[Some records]
========
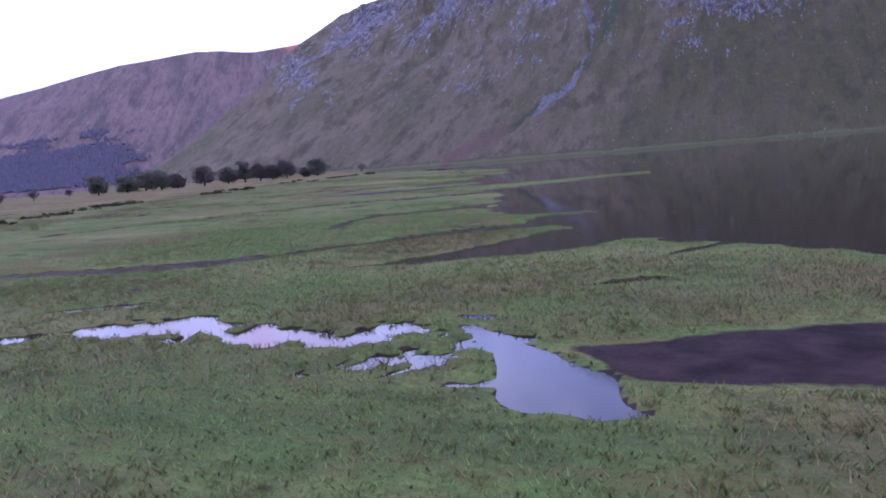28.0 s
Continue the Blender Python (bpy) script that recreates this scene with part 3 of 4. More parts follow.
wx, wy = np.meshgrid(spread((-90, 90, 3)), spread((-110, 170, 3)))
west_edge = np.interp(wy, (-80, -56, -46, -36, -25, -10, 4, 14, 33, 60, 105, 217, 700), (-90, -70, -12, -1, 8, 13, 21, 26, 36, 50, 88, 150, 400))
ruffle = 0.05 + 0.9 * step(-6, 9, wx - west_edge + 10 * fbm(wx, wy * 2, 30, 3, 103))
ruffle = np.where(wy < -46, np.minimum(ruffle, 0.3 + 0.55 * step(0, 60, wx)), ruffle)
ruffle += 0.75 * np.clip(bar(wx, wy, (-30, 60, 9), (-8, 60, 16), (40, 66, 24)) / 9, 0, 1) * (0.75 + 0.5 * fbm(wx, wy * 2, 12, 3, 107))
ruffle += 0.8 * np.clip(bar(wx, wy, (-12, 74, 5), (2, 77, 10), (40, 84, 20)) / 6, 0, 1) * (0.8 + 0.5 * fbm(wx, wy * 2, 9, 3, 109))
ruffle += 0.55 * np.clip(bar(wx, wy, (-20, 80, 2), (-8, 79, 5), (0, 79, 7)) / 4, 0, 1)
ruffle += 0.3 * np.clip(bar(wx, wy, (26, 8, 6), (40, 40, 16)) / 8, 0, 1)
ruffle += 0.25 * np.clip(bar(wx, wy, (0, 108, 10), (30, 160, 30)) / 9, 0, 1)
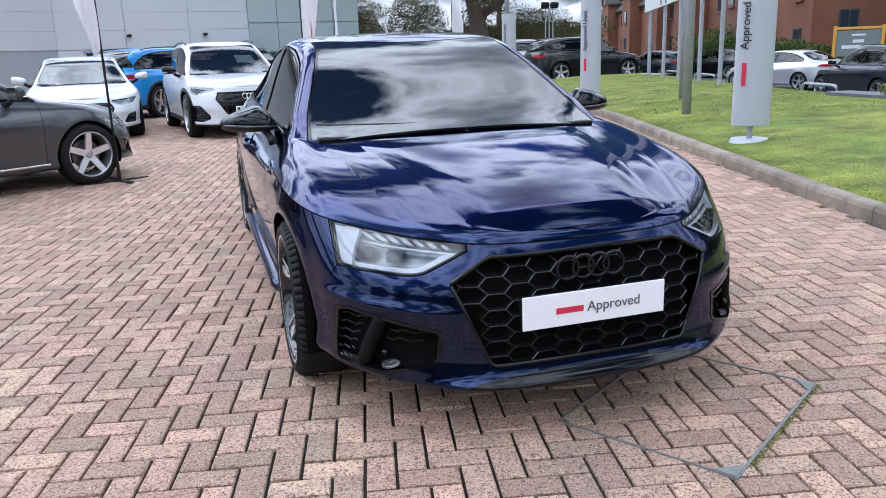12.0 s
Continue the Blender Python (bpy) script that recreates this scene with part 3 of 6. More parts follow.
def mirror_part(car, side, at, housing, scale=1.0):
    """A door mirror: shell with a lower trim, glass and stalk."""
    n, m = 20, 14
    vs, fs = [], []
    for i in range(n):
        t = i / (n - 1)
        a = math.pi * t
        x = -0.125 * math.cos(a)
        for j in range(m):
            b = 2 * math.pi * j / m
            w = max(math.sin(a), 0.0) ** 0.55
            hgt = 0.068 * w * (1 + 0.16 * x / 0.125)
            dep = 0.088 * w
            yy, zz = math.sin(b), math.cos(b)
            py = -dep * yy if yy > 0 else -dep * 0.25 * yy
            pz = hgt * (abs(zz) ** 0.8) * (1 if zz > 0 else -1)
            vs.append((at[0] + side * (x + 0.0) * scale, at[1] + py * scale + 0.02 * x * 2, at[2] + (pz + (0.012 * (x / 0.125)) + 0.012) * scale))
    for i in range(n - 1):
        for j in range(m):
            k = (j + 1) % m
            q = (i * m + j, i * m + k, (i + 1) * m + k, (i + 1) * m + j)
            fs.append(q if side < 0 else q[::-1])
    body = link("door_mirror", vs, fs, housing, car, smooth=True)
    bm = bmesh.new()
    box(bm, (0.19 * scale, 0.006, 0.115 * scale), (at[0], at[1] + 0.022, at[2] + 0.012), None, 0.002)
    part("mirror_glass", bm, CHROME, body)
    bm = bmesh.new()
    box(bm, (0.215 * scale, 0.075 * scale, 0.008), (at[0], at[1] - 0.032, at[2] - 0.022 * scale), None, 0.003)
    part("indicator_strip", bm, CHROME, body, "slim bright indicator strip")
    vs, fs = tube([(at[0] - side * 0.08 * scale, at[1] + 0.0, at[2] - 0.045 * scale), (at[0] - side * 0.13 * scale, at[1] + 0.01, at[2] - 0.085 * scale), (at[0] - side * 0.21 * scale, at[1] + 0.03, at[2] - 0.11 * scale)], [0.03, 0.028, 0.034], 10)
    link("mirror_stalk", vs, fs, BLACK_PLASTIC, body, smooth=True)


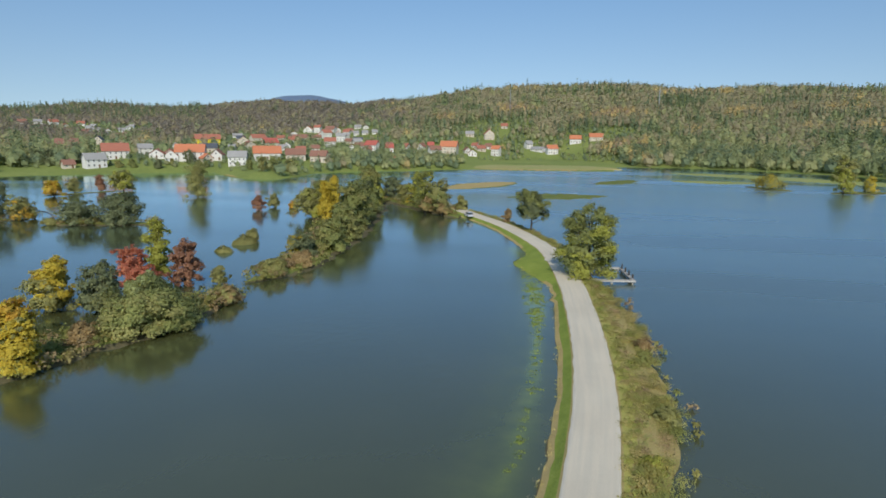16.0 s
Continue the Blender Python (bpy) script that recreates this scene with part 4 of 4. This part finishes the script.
========
## [Description of the task]
Using the records above, copy every line that has the word "More" in it.

## [Task answer]
Continue the Blender Python (bpy) script that recreates this scene with part 3 of 4. More parts follow.
Continue the Blender Python (bpy) script that recreates this scene with part 3 of 6. More parts follow.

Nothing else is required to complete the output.